Provided material
* begin *

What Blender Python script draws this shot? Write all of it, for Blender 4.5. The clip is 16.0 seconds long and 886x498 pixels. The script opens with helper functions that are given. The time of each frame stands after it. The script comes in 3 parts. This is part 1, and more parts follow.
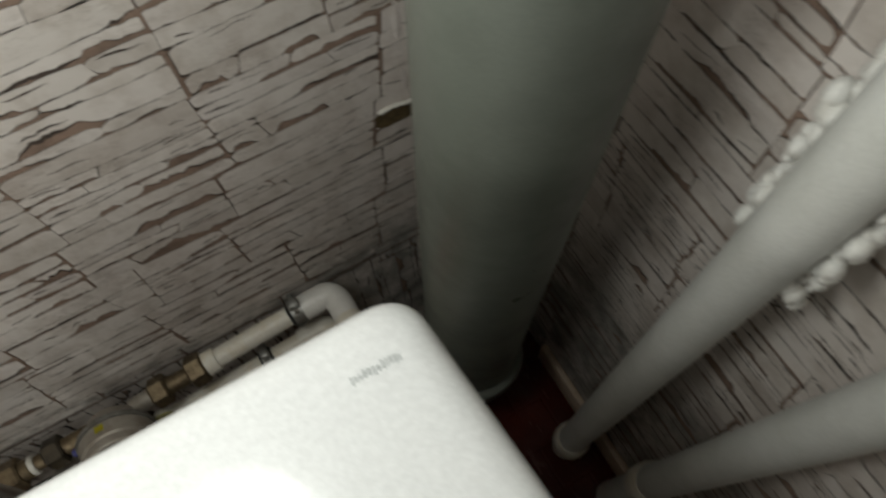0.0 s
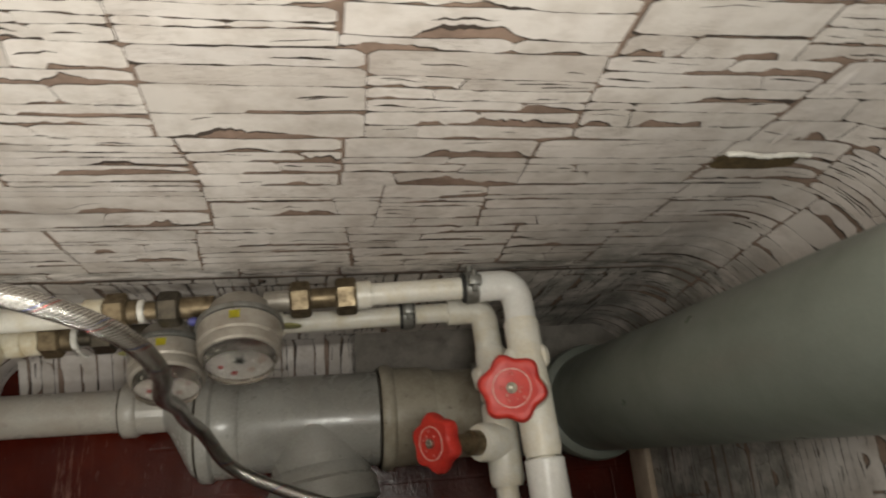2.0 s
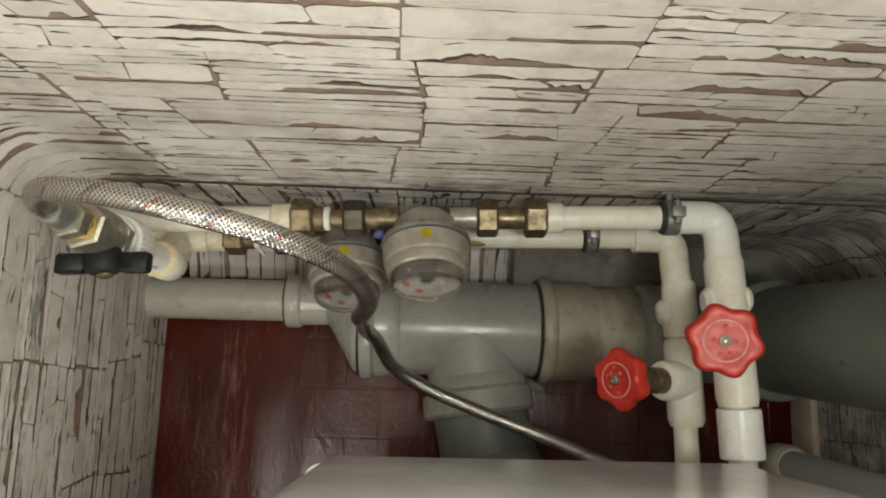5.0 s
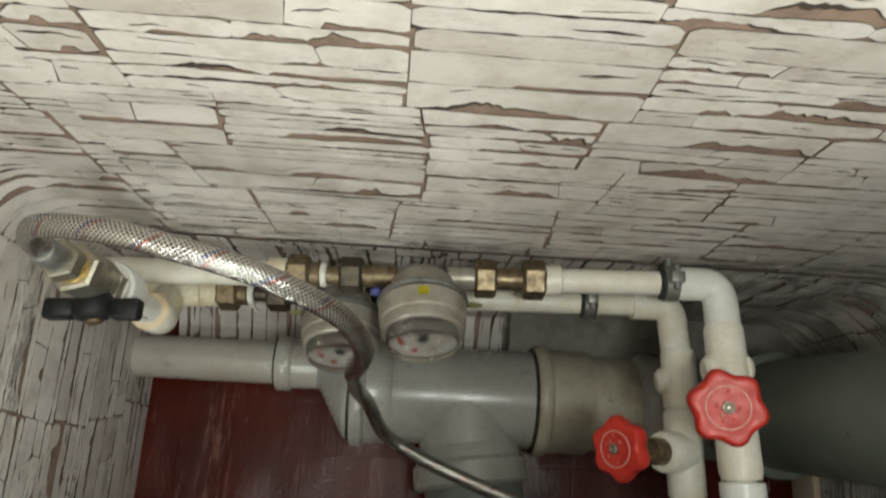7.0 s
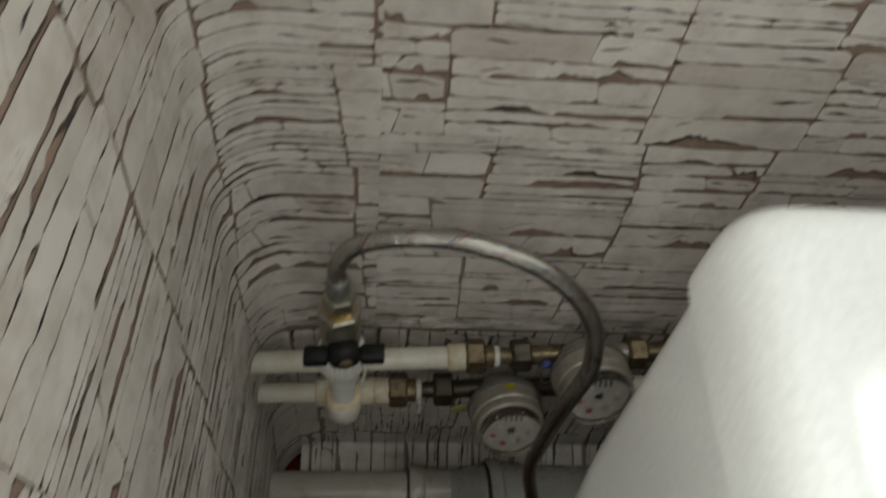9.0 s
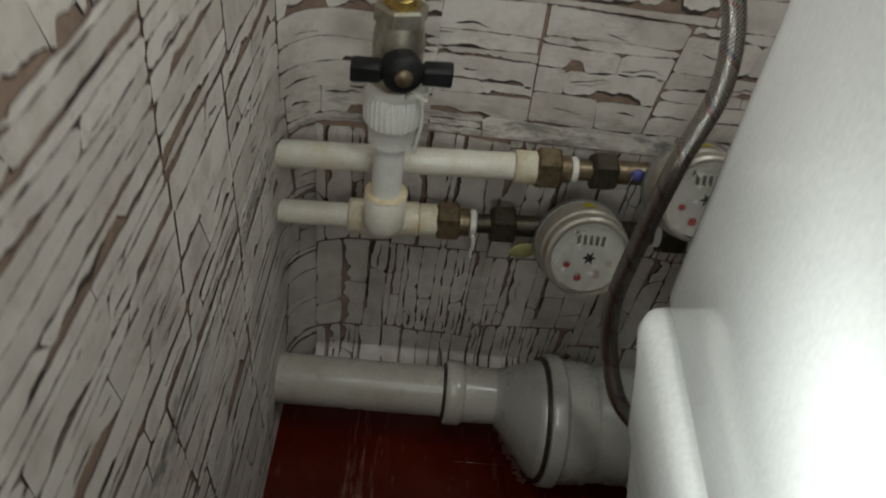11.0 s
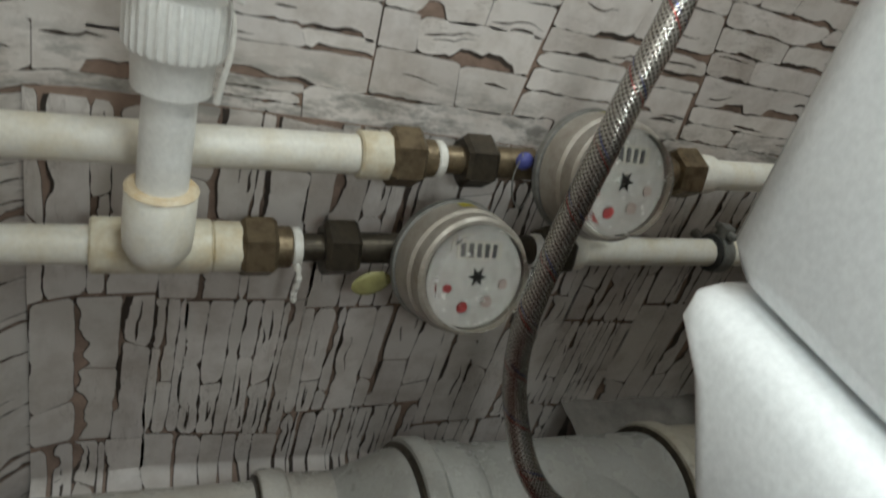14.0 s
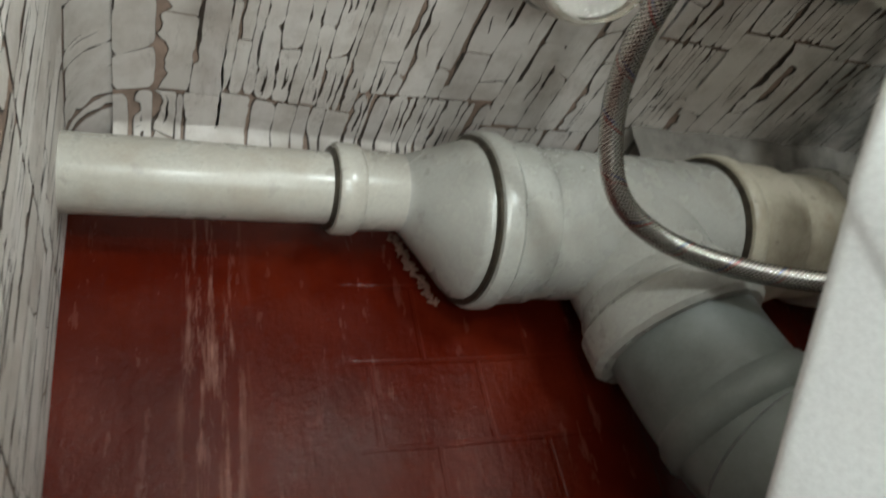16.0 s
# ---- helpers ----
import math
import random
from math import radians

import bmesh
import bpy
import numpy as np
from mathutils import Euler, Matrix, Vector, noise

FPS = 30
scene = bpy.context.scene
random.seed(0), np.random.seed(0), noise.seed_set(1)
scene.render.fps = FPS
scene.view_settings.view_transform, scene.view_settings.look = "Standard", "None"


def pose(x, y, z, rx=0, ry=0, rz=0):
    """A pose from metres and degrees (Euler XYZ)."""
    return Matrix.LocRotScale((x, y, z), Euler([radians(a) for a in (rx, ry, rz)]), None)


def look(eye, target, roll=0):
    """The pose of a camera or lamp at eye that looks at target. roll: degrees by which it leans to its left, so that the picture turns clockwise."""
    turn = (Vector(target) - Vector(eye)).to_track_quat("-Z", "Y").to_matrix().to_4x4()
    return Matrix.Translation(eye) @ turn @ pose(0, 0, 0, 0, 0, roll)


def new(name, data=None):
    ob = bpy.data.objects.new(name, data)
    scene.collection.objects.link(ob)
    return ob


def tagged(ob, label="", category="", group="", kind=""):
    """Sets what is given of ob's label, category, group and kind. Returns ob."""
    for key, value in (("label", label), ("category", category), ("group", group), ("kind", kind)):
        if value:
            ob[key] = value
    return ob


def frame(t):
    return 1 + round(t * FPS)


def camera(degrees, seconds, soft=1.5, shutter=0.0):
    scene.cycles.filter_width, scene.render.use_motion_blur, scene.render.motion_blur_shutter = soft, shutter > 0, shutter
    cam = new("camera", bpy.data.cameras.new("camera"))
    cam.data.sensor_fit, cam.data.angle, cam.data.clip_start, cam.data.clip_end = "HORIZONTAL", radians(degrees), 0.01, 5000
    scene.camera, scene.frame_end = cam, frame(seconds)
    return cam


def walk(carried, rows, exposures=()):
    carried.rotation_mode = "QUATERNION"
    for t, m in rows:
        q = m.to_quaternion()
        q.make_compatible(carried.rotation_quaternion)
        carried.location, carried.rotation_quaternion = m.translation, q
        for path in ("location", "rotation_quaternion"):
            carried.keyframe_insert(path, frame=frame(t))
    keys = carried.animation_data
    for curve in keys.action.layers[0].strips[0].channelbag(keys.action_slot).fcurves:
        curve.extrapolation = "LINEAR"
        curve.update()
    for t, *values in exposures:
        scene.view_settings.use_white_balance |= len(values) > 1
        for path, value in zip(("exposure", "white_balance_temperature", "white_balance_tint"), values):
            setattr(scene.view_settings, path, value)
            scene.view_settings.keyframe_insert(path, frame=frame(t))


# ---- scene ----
cam = camera(64.2, 16.0, soft=2.0, shutter=0.5)
PATH = [
    (0, (0.587, -0.342, 1.07), (0.961, 0.419, -0.741), -4.1),
    (0.2, (0.571, -0.323, 1.061), (0.934, 0.481, -0.734), -4.6),
    (0.5, (0.549, -0.282, 1.067), (0.950, 0.479, -0.739), 3.2),
    (0.8, (0.525, -0.263, 1.054), (0.897, 0.508, -0.754), 3.7),
    (1, (0.501, -0.253, 1.037), (0.87, 0.49, -0.783), 9.1),
    (1.5, (0.455, -0.236, 1.004), (0.85, 0.449, -0.833), 22.2),
    (2, (0.417, -0.219, 0.992), (0.764, 0.461, -0.856), 24.0),
    (2.5, (0.369, -0.211, 0.981), (0.629, 0.463, -0.884), 22.6),
    (3, (0.343, -0.194, 0.971), (0.54, 0.402, -0.928), 20.7),
    (3.5, (0.348, -0.169, 0.964), (0.467, 0.212, -0.996), 18.4),
    (3.7, (0.367, -0.154, 0.953), (0.46, 0.142, -1.022), 18.8),
    (5.8, (0.316, -0.167, 0.955), (0.395, 0.197, -1.01), 14.1),
    (6, (0.315, -0.165, 0.954), (0.398, 0.18, -1.014), 15.5),
    (6.5, (0.319, -0.169, 0.948), (0.392, 0.191, -1.018), 13.8),
    (7, (0.332, -0.178, 0.944), (0.424, 0.381, -0.974), 12.7),
    (7.5, (0.321, -0.211, 0.949), (0.432, 0.567, -0.89), 10.9),
    (8, (0.281, -0.256, 0.988), (0.453, 0.729, -0.745), 10.8),
    (8.5, (0.202, -0.311, 0.988), (0.419, 0.826, -0.643), 10.0),
    (9, (0.139, -0.376, 0.952), (0.314, 0.844, -0.623), 8.4),
    (9.5, (0.12, -0.442, 0.886), (0.286, 0.768, -0.697), 10.5),
    (9.7, (0.121, -0.471, 0.864), (0.253, 0.755, -0.711), 10.3),
    (11.8, (0.12, -0.497, 0.574), (0.29, 1.055, -0.677), 10.7),
    (12, (0.121, -0.473, 0.563), (0.396, 1.098, -0.644), 11.8),
    (12.5, (0.102, -0.431, 0.569), (0.56, 1.248, -0.416), 11.1),
    (13, (0.097, -0.401, 0.566), (0.776, 1.235, -0.361), 13.4),
    (13.5, (0.102, -0.392, 0.528), (0.837, 1.227, -0.387), 15.7),
    (14, (0.093, -0.377, 0.499), (0.917, 1.146, -0.501), 18.6),
    (14.5, (0.094, -0.384, 0.485), (0.9, 1.108, -0.576), 20.8),
    (15, (0.085, -0.408, 0.466), (0.845, 1.105, -0.599), 22.9),
    (15.5, (0.083, -0.411, 0.451), (0.838, 0.914, -0.843), 26.8),
    (16, (0.062, -0.377, 0.46), (0.857, 0.627, -1.076), 33.1),
]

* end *

Exercise task
Produce an exact copy of each line of data, skipping embedded images.

Worked answer
What Blender Python script draws this shot? Write all of it, for Blender 4.5. The clip is 16.0 seconds long and 886x498 pixels. The script opens with helper functions that are given. The time of each frame stands after it. The script comes in 3 parts. This is part 1, and more parts follow.
0.0 s
2.0 s
5.0 s
7.0 s
9.0 s
11.0 s
14.0 s
16.0 s
# ---- helpers ----
import math
import random
from math import radians

import bmesh
import bpy
import numpy as np
from mathutils import Euler, Matrix, Vector, noise

FPS = 30
scene = bpy.context.scene
random.seed(0), np.random.seed(0), noise.seed_set(1)
scene.render.fps = FPS
scene.view_settings.view_transform, scene.view_settings.look = "Standard", "None"


def pose(x, y, z, rx=0, ry=0, rz=0):
    """A pose from metres and degrees (Euler XYZ)."""
    return Matrix.LocRotScale((x, y, z), Euler([radians(a) for a in (rx, ry, rz)]), None)


def look(eye, target, roll=0):
    """The pose of a camera or lamp at eye that looks at target. roll: degrees by which it leans to its left, so that the picture turns clockwise."""
    turn = (Vector(target) - Vector(eye)).to_track_quat("-Z", "Y").to_matrix().to_4x4()
    return Matrix.Translation(eye) @ turn @ pose(0, 0, 0, 0, 0, roll)


def new(name, data=None):
    ob = bpy.data.objects.new(name, data)
    scene.collection.objects.link(ob)
    return ob


def tagged(ob, label="", category="", group="", kind=""):
    """Sets what is given of ob's label, category, group and kind. Returns ob."""
    for key, value in (("label", label), ("category", category), ("group", group), ("kind", kind)):
        if value:
            ob[key] = value
    return ob


def frame(t):
    return 1 + round(t * FPS)


def camera(degrees, seconds, soft=1.5, shutter=0.0):
    scene.cycles.filter_width, scene.render.use_motion_blur, scene.render.motion_blur_shutter = soft, shutter > 0, shutter
    cam = new("camera", bpy.data.cameras.new("camera"))
    cam.data.sensor_fit, cam.data.angle, cam.data.clip_start, cam.data.clip_end = "HORIZONTAL", radians(degrees), 0.01, 5000
    scene.camera, scene.frame_end = cam, frame(seconds)
    return cam


def walk(carried, rows, exposures=()):
    carried.rotation_mode = "QUATERNION"
    for t, m in rows:
        q = m.to_quaternion()
        q.make_compatible(carried.rotation_quaternion)
        carried.location, carried.rotation_quaternion = m.translation, q
        for path in ("location", "rotation_quaternion"):
            carried.keyframe_insert(path, frame=frame(t))
    keys = carried.animation_data
    for curve in keys.action.layers[0].strips[0].channelbag(keys.action_slot).fcurves:
        curve.extrapolation = "LINEAR"
        curve.update()
    for t, *values in exposures:
        scene.view_settings.use_white_balance |= len(values) > 1
        for path, value in zip(("exposure", "white_balance_temperature", "white_balance_tint"), values):
            setattr(scene.view_settings, path, value)
            scene.view_settings.keyframe_insert(path, frame=frame(t))


# ---- scene ----
cam = camera(64.2, 16.0, soft=2.0, shutter=0.5)
PATH = [
    (0, (0.587, -0.342, 1.07), (0.961, 0.419, -0.741), -4.1),
    (0.2, (0.571, -0.323, 1.061), (0.934, 0.481, -0.734), -4.6),
    (0.5, (0.549, -0.282, 1.067), (0.950, 0.479, -0.739), 3.2),
    (0.8, (0.525, -0.263, 1.054), (0.897, 0.508, -0.754), 3.7),
    (1, (0.501, -0.253, 1.037), (0.87, 0.49, -0.783), 9.1),
    (1.5, (0.455, -0.236, 1.004), (0.85, 0.449, -0.833), 22.2),
    (2, (0.417, -0.219, 0.992), (0.764, 0.461, -0.856), 24.0),
    (2.5, (0.369, -0.211, 0.981), (0.629, 0.463, -0.884), 22.6),
    (3, (0.343, -0.194, 0.971), (0.54, 0.402, -0.928), 20.7),
    (3.5, (0.348, -0.169, 0.964), (0.467, 0.212, -0.996), 18.4),
    (3.7, (0.367, -0.154, 0.953), (0.46, 0.142, -1.022), 18.8),
    (5.8, (0.316, -0.167, 0.955), (0.395, 0.197, -1.01), 14.1),
    (6, (0.315, -0.165, 0.954), (0.398, 0.18, -1.014), 15.5),
    (6.5, (0.319, -0.169, 0.948), (0.392, 0.191, -1.018), 13.8),
    (7, (0.332, -0.178, 0.944), (0.424, 0.381, -0.974), 12.7),
    (7.5, (0.321, -0.211, 0.949), (0.432, 0.567, -0.89), 10.9),
    (8, (0.281, -0.256, 0.988), (0.453, 0.729, -0.745), 10.8),
    (8.5, (0.202, -0.311, 0.988), (0.419, 0.826, -0.643), 10.0),
    (9, (0.139, -0.376, 0.952), (0.314, 0.844, -0.623), 8.4),
    (9.5, (0.12, -0.442, 0.886), (0.286, 0.768, -0.697), 10.5),
    (9.7, (0.121, -0.471, 0.864), (0.253, 0.755, -0.711), 10.3),
    (11.8, (0.12, -0.497, 0.574), (0.29, 1.055, -0.677), 10.7),
    (12, (0.121, -0.473, 0.563), (0.396, 1.098, -0.644), 11.8),
    (12.5, (0.102, -0.431, 0.569), (0.56, 1.248, -0.416), 11.1),
    (13, (0.097, -0.401, 0.566), (0.776, 1.235, -0.361), 13.4),
    (13.5, (0.102, -0.392, 0.528), (0.837, 1.227, -0.387), 15.7),
    (14, (0.093, -0.377, 0.499), (0.917, 1.146, -0.501), 18.6),
    (14.5, (0.094, -0.384, 0.485), (0.9, 1.108, -0.576), 20.8),
    (15, (0.085, -0.408, 0.466), (0.845, 1.105, -0.599), 22.9),
    (15.5, (0.083, -0.411, 0.451), (0.838, 0.914, -0.843), 26.8),
    (16, (0.062, -0.377, 0.46), (0.857, 0.627, -1.076), 33.1),
]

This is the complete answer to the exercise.